__Material__
····················

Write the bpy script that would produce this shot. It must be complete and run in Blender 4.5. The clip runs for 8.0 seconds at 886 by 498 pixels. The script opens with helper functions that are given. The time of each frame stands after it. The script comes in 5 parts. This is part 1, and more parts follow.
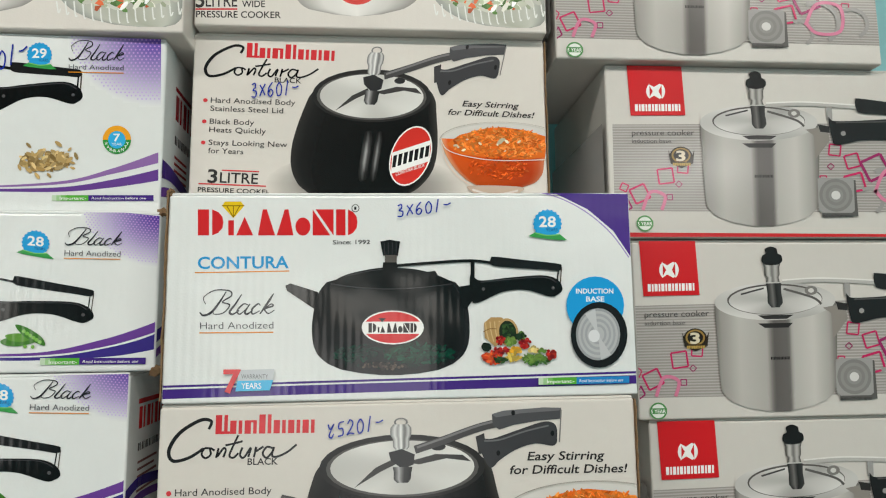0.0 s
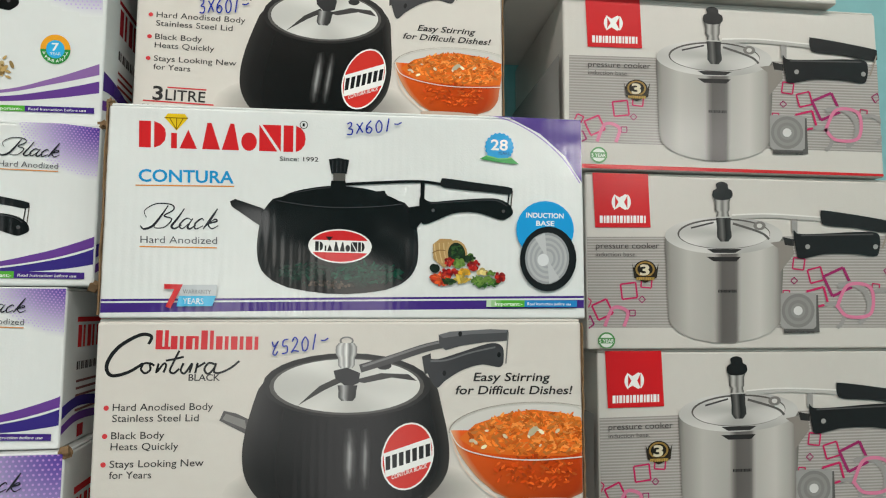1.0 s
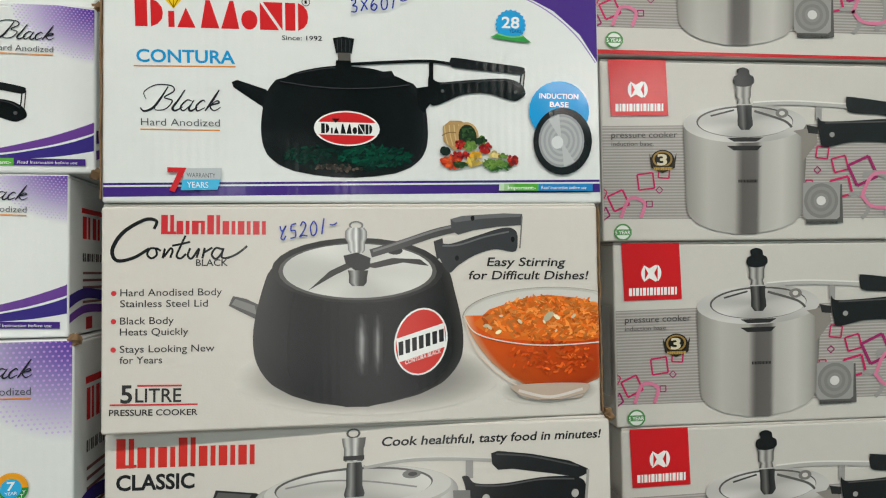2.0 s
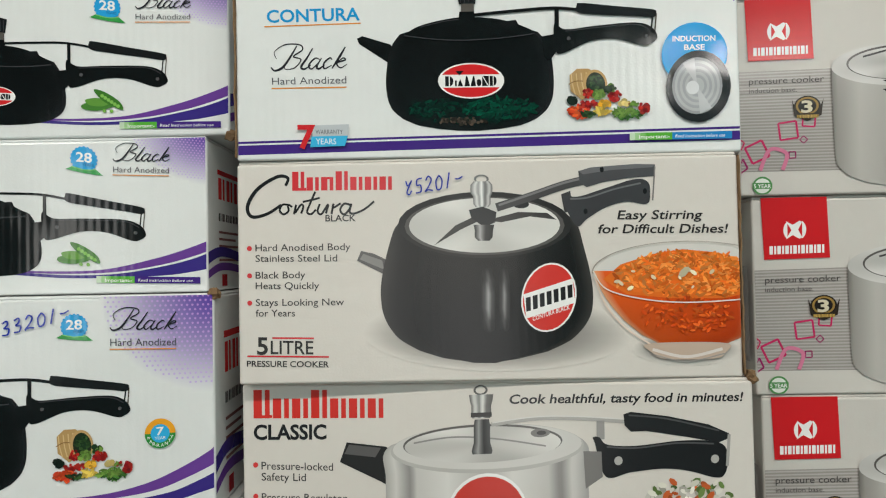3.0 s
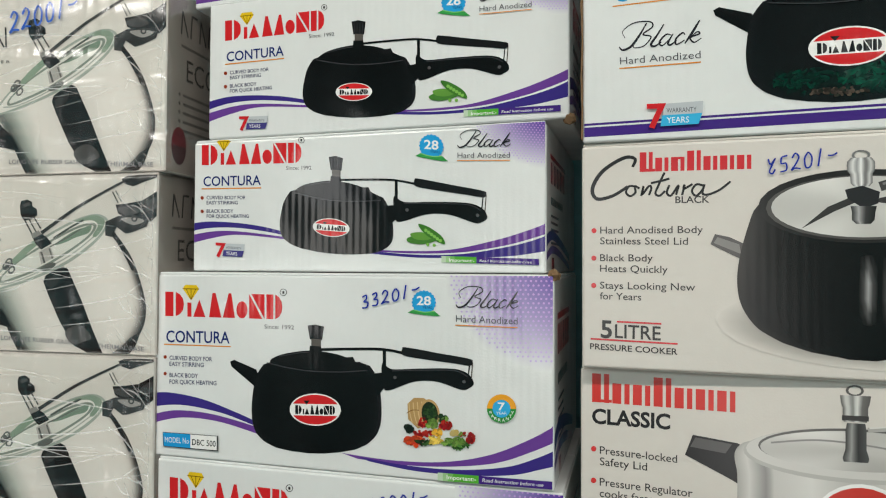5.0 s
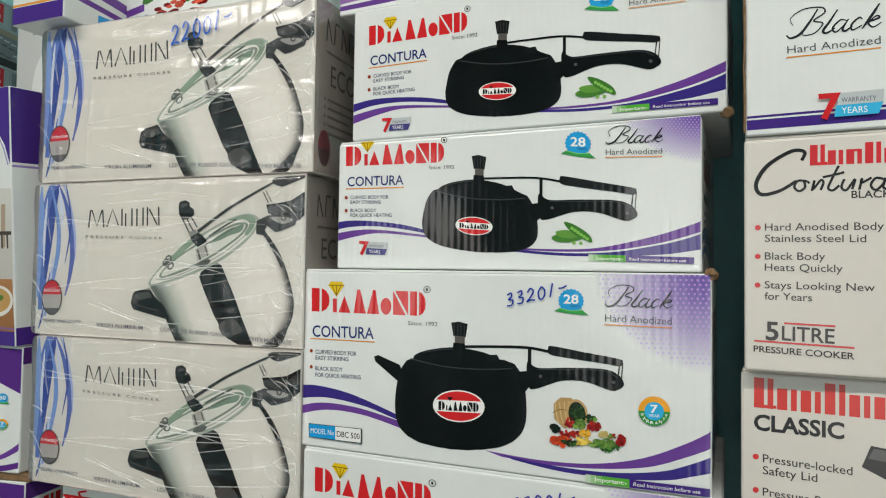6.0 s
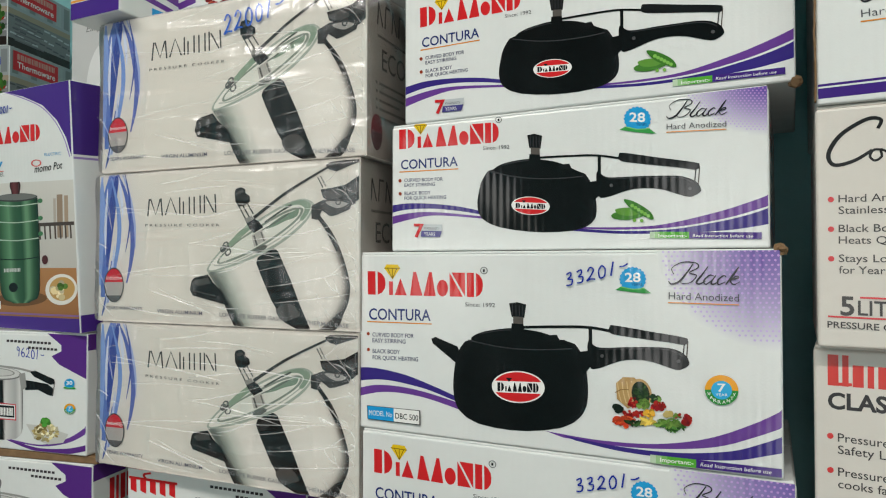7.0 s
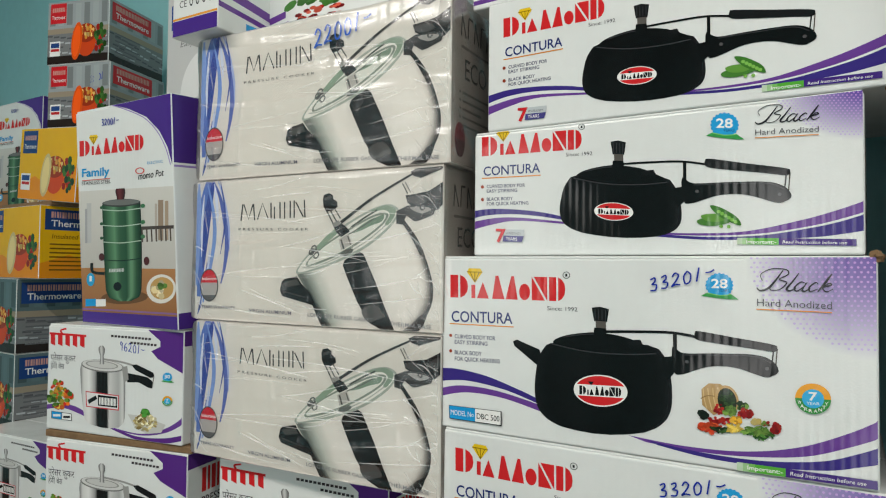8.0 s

····················

__Exercise prompt__
Write out the full set of lines verbatim, without the pictures.

__Full output__
Write the bpy script that would produce this shot. It must be complete and run in Blender 4.5. The clip runs for 8.0 seconds at 886 by 498 pixels. The script opens with helper functions that are given. The time of each frame stands after it. The script comes in 5 parts. This is part 1, and more parts follow.
0.0 s
1.0 s
2.0 s
3.0 s
5.0 s
6.0 s
7.0 s
8.0 s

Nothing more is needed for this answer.